begin

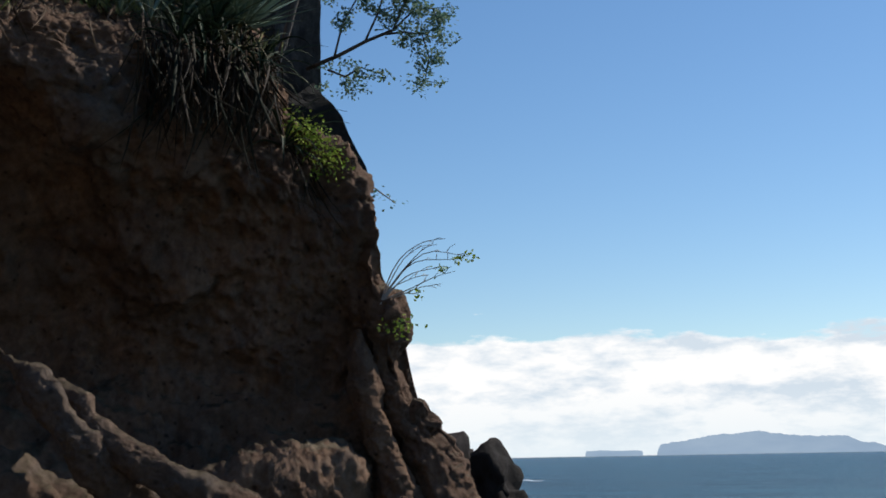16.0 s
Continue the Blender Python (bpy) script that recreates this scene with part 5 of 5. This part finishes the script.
# ---- tufts, fronds, twigs ----
def tufts(name, spots, material, label, category, blades=26, tall=0.3, wide=0.012, seed=0, spread=0.25):
    rng = random.Random(seed)
    bm = bmesh.new()
    for bearing, rise, dist in spots:
        foot = seat(bearing, rise, dist)
        for _ in range(blades):
            p = foot + Vector((rng.gauss(0, spread * 0.5), rng.gauss(0, spread * 0.5), -0.03))
            h = tall * rng.uniform(0.5, 1.2)
            lean = Vector((rng.gauss(0, 0.45), rng.gauss(0, 0.45), 0)) * h
            a = rng.uniform(0, 3.14)
            s = Vector((math.cos(a), math.sin(a), 0)) * wide
            q = p + lean * 0.4 + Vector((0, 0, h * 0.6))
            r = p + lean + Vector((0, 0, h * 0.95))
            v = [bm.verts.new(x) for x in (p - s, p + s, q - s * 0.7, q + s * 0.7, r)]
            bm.faces.new((v[0], v[1], v[3], v[2]))
            bm.faces.new((v[2], v[3], v[4]))
    return tagged(part(name, bm, material), label, category, kind="stuff")


rng = random.Random(31)
tufts("dry_grass", [(rng.uniform(12.4, 17.4), rng.uniform(24.5, 26.0), 14.5) for _ in range(24)], STRAW, "straw-coloured dry grass on the ledge", "dry grass", 30, 0.3, 0.007, 1, 0.5)
tufts("leaf_heap", [(rng.uniform(13.2, 17.6), rng.uniform(24.9, 26.2), 14.6) for _ in range(44)], HEAP, "heap of dead brown yucca leaves on the ledge", "dead leaves", 26, 0.52, 0.014, 8, 0.5)
tufts("dry_weeds", [(rng.uniform(25.2, 27.6), rng.uniform(22.8, 24.8), 13.9) for _ in range(20)], WEED, "golden brown dry weeds between the yuccas", "dry weeds", 22, 0.36, 0.011, 2, 0.6)
tufts("ledge_grass", [(rng.uniform(-20, 8), rng.uniform(16.0, 17.6), 12.4) for _ in range(12)], GRASS, "yellow-green grass tufts on the outcrop", "grass", 24, 0.28, 0.010, 3)
tufts("shelf_grass", [(rng.uniform(-2, 4.5), rng.uniform(13.2, 15.2), 11.8) for _ in range(9)] + [(rng.uniform(0, 3.5), rng.uniform(15.6, 17), 12.2) for _ in range(6)], GRASS, "yellow-green grass on the rock shelf", "grass", 16, 0.2, 0.008, 4)
tufts("slope_weeds", [(rng.uniform(51, 66), rng.uniform(18.6, 21.4), 14.4) for _ in range(26)], SCRUB, "green weeds under the fort wall", "weeds", 22, 0.26, 0.012, 5)
tufts("under_growth", [(rng.uniform(22, 50), rng.uniform(21.5, 26.0), 14) for _ in range(150)], FROND, "dry brown undergrowth between the yuccas", "undergrowth", 26, 0.42, 0.014, 6)
tufts("left_scrub", [(rng.uniform(-24, -18.5), rng.uniform(9, 15), 12.6) for _ in range(60)], GRASS, "yellow-green scrub beside the outcrop", "scrub", 24, 0.3, 0.012, 7)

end

Instructions to follow:
Write out again every line above exactly as given; the pictures do not belong in the copy.

Written response:
16.0 s
Continue the Blender Python (bpy) script that recreates this scene with part 5 of 5. This part finishes the script.
# ---- tufts, fronds, twigs ----
def tufts(name, spots, material, label, category, blades=26, tall=0.3, wide=0.012, seed=0, spread=0.25):
    rng = random.Random(seed)
    bm = bmesh.new()
    for bearing, rise, dist in spots:
        foot = seat(bearing, rise, dist)
        for _ in range(blades):
            p = foot + Vector((rng.gauss(0, spread * 0.5), rng.gauss(0, spread * 0.5), -0.03))
            h = tall * rng.uniform(0.5, 1.2)
            lean = Vector((rng.gauss(0, 0.45), rng.gauss(0, 0.45), 0)) * h
            a = rng.uniform(0, 3.14)
            s = Vector((math.cos(a), math.sin(a), 0)) * wide
            q = p + lean * 0.4 + Vector((0, 0, h * 0.6))
            r = p + lean + Vector((0, 0, h * 0.95))
            v = [bm.verts.new(x) for x in (p - s, p + s, q - s * 0.7, q + s * 0.7, r)]
            bm.faces.new((v[0], v[1], v[3], v[2]))
            bm.faces.new((v[2], v[3], v[4]))
    return tagged(part(name, bm, material), label, category, kind="stuff")


rng = random.Random(31)
tufts("dry_grass", [(rng.uniform(12.4, 17.4), rng.uniform(24.5, 26.0), 14.5) for _ in range(24)], STRAW, "straw-coloured dry grass on the ledge", "dry grass", 30, 0.3, 0.007, 1, 0.5)
tufts("leaf_heap", [(rng.uniform(13.2, 17.6), rng.uniform(24.9, 26.2), 14.6) for _ in range(44)], HEAP, "heap of dead brown yucca leaves on the ledge", "dead leaves", 26, 0.52, 0.014, 8, 0.5)
tufts("dry_weeds", [(rng.uniform(25.2, 27.6), rng.uniform(22.8, 24.8), 13.9) for _ in range(20)], WEED, "golden brown dry weeds between the yuccas", "dry weeds", 22, 0.36, 0.011, 2, 0.6)
tufts("ledge_grass", [(rng.uniform(-20, 8), rng.uniform(16.0, 17.6), 12.4) for _ in range(12)], GRASS, "yellow-green grass tufts on the outcrop", "grass", 24, 0.28, 0.010, 3)
tufts("shelf_grass", [(rng.uniform(-2, 4.5), rng.uniform(13.2, 15.2), 11.8) for _ in range(9)] + [(rng.uniform(0, 3.5), rng.uniform(15.6, 17), 12.2) for _ in range(6)], GRASS, "yellow-green grass on the rock shelf", "grass", 16, 0.2, 0.008, 4)
tufts("slope_weeds", [(rng.uniform(51, 66), rng.uniform(18.6, 21.4), 14.4) for _ in range(26)], SCRUB, "green weeds under the fort wall", "weeds", 22, 0.26, 0.012, 5)
tufts("under_growth", [(rng.uniform(22, 50), rng.uniform(21.5, 26.0), 14) for _ in range(150)], FROND, "dry brown undergrowth between the yuccas", "undergrowth", 26, 0.42, 0.014, 6)
tufts("left_scrub", [(rng.uniform(-24, -18.5), rng.uniform(9, 15), 12.6) for _ in range(60)], GRASS, "yellow-green scrub beside the outcrop", "scrub", 24, 0.3, 0.012, 7)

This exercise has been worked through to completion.